>> start
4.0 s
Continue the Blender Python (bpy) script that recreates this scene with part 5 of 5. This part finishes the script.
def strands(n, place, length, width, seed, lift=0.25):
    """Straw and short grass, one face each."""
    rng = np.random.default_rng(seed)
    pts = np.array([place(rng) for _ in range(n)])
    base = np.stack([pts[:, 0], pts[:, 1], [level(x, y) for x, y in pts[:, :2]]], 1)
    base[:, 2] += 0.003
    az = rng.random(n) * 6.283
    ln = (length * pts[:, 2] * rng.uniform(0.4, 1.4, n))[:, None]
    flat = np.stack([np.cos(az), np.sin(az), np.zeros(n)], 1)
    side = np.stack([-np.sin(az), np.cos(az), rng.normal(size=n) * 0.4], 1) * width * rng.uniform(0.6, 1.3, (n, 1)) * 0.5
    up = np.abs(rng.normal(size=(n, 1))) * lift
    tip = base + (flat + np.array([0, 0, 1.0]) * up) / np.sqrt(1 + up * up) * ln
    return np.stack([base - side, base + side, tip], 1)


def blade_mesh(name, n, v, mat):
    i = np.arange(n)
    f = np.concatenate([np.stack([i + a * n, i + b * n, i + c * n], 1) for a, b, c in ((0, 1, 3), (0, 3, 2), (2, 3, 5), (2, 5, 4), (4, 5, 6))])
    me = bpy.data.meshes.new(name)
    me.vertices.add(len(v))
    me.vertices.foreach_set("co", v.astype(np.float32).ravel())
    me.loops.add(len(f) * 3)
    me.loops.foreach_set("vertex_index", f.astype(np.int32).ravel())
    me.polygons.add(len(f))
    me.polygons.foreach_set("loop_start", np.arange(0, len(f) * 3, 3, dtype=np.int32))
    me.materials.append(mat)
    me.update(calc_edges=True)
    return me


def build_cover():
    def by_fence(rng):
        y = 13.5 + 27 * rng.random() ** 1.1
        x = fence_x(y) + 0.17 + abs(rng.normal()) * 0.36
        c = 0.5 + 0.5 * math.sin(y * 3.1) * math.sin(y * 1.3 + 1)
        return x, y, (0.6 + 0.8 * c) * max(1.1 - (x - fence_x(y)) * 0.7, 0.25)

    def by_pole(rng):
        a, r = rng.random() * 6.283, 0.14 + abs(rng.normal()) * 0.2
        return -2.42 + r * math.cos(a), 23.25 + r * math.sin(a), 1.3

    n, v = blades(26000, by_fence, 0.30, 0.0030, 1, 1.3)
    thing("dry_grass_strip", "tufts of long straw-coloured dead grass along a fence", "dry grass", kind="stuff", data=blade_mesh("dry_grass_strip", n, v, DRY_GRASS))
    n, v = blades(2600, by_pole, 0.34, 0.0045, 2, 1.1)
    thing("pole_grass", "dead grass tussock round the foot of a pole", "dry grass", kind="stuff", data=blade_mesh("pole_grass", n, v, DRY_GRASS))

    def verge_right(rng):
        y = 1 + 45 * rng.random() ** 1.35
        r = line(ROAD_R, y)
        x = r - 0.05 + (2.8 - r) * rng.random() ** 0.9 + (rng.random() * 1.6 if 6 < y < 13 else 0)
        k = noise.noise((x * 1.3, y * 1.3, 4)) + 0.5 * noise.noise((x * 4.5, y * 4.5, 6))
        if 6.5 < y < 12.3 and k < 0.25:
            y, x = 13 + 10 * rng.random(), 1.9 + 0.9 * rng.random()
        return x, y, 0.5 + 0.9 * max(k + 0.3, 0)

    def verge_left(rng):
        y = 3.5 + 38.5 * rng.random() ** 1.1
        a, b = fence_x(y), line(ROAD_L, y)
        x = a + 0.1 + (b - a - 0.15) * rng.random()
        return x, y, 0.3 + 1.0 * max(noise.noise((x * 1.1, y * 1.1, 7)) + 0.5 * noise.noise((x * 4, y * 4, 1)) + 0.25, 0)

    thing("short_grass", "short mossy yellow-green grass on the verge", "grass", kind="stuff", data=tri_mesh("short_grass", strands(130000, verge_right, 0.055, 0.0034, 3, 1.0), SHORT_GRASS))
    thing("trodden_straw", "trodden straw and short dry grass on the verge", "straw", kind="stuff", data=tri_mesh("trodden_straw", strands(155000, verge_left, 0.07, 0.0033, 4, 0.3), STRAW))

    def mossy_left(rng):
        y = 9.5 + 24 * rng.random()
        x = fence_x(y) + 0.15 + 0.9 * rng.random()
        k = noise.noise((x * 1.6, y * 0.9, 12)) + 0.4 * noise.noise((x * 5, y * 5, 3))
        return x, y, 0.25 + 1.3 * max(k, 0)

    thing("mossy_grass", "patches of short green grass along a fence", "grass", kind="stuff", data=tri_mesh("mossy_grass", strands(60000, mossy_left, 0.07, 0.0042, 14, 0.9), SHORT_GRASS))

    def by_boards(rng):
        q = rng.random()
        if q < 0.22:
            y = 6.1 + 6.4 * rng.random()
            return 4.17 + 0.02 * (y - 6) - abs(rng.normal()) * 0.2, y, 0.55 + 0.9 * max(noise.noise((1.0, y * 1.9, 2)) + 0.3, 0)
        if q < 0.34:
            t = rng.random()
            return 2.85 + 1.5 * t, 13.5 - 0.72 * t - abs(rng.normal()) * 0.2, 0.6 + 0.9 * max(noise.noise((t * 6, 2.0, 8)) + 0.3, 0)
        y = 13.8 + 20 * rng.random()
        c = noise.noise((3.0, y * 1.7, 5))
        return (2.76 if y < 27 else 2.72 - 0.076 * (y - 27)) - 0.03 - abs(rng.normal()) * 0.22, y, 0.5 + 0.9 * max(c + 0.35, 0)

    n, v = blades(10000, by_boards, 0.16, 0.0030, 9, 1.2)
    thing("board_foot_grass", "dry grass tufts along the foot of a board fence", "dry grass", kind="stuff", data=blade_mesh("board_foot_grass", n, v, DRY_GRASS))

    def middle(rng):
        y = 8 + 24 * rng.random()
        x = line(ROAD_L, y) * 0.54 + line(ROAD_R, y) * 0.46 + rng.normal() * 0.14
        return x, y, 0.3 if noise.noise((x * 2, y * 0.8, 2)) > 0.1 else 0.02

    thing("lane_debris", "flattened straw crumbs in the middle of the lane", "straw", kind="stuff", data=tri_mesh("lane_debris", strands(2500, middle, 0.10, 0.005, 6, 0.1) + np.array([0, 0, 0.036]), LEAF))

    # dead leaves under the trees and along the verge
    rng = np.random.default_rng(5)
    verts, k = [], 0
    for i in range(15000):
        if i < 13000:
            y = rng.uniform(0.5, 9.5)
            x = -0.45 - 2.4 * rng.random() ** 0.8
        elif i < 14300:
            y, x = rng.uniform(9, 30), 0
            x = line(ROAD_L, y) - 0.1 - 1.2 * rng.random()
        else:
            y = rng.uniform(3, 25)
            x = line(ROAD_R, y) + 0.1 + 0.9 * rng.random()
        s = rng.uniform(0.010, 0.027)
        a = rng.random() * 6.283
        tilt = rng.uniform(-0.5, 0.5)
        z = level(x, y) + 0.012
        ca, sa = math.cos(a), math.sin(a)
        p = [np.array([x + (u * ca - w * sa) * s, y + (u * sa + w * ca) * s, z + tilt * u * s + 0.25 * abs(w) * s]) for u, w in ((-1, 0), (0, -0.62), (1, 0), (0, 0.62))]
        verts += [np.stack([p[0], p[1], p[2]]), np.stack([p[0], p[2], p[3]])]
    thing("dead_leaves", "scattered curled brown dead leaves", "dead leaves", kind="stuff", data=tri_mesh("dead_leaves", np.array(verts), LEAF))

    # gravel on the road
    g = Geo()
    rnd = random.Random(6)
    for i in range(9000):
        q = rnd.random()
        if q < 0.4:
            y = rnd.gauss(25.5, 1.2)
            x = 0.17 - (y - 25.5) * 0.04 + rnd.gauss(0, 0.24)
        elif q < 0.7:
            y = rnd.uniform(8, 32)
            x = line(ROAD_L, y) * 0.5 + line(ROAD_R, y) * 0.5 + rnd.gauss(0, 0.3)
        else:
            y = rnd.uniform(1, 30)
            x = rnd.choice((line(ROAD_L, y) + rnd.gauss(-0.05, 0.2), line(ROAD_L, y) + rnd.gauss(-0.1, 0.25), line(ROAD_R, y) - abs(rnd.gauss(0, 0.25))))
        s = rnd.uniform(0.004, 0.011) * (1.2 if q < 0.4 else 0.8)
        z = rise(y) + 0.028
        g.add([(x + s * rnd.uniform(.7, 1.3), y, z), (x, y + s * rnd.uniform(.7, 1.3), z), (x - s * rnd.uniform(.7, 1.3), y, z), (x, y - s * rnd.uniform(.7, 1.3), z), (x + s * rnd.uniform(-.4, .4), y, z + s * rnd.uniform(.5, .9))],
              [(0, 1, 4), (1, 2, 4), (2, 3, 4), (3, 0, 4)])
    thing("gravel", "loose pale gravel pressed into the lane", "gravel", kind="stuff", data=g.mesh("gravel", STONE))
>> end
>> start
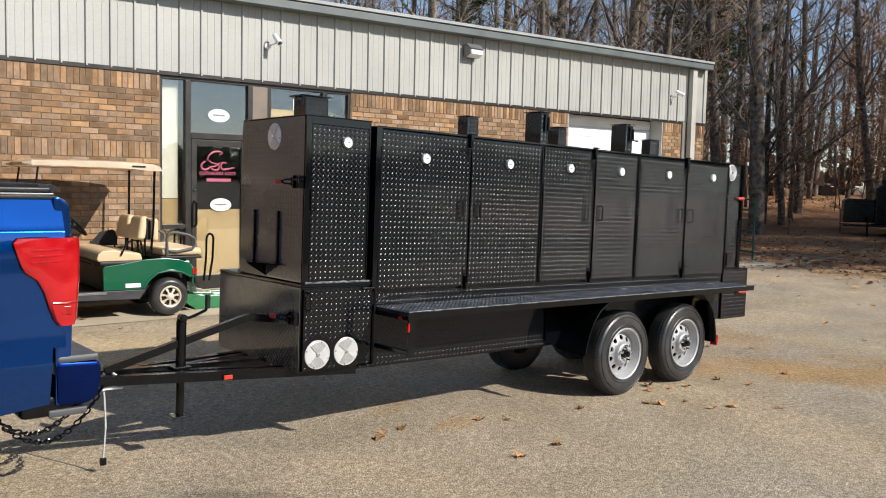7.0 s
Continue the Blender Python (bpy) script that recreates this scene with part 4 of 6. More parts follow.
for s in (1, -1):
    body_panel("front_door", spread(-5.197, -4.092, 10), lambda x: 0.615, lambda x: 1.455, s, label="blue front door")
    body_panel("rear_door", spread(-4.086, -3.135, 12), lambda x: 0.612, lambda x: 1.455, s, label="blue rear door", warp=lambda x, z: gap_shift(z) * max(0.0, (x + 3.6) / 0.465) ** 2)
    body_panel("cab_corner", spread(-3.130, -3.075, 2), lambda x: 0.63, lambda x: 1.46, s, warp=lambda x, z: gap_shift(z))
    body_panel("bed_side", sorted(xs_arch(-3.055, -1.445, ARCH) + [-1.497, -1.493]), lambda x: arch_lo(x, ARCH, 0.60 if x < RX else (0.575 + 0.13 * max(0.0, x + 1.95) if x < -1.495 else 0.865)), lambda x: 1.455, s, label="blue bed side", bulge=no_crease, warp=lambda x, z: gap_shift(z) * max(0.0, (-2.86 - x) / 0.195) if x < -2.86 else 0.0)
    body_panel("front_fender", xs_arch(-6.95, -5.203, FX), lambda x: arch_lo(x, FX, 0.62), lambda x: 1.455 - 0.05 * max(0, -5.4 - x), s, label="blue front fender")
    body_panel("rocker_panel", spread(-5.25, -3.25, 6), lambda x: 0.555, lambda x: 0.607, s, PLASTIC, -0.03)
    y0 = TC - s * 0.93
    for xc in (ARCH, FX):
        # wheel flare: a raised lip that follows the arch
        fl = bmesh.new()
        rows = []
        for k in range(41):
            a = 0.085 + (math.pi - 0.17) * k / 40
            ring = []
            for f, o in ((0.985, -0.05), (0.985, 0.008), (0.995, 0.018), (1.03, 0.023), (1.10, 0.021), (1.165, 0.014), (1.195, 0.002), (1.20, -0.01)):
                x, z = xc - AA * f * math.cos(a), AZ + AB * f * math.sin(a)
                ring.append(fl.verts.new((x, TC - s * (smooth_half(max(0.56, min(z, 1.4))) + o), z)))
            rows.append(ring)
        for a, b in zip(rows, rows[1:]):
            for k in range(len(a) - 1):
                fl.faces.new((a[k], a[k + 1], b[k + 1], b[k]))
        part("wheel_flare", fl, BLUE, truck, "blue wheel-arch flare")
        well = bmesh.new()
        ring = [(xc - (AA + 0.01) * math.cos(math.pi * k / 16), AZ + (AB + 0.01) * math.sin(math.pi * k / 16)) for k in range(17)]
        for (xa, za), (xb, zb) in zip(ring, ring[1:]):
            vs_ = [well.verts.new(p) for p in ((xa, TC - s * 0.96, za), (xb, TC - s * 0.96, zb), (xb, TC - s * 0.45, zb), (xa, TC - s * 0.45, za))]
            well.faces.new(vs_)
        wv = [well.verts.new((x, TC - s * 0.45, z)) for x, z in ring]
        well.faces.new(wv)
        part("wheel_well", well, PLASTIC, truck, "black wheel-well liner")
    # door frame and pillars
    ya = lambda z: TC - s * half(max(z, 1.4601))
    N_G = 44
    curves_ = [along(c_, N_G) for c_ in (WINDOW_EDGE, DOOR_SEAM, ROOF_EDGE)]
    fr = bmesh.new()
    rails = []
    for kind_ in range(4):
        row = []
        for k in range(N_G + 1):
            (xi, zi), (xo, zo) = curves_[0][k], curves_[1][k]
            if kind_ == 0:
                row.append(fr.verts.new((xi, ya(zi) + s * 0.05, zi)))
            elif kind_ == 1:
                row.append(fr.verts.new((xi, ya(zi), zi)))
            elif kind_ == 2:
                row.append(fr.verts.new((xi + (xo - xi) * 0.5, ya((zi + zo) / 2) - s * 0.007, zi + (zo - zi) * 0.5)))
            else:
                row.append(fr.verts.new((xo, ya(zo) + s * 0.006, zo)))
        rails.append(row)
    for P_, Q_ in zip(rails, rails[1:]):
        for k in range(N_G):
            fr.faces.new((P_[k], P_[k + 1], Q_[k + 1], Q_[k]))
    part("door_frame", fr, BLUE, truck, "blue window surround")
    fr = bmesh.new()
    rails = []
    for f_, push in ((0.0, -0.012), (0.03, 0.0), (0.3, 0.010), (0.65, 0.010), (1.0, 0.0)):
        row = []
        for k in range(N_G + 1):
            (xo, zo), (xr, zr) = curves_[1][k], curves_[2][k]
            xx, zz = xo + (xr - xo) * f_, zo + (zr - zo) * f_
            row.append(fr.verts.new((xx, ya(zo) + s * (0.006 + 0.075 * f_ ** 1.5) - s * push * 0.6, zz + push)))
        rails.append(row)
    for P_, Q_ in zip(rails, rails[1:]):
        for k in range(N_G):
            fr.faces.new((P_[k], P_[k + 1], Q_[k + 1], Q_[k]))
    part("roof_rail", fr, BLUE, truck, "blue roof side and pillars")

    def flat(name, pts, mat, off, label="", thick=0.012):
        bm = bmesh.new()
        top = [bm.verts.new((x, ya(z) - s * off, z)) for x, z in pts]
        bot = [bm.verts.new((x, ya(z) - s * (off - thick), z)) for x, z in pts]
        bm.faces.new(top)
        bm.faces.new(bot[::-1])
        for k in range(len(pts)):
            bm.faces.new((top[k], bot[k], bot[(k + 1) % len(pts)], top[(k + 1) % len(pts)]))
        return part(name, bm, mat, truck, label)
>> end
## The exercise:
Pick out the lines containing the string "script" and show them.

## Solution below:
Continue the Blender Python (bpy) script that recreates this scene with part 5 of 5. This part finishes the script.
Continue the Blender Python (bpy) script that recreates this scene with part 4 of 6. More parts follow.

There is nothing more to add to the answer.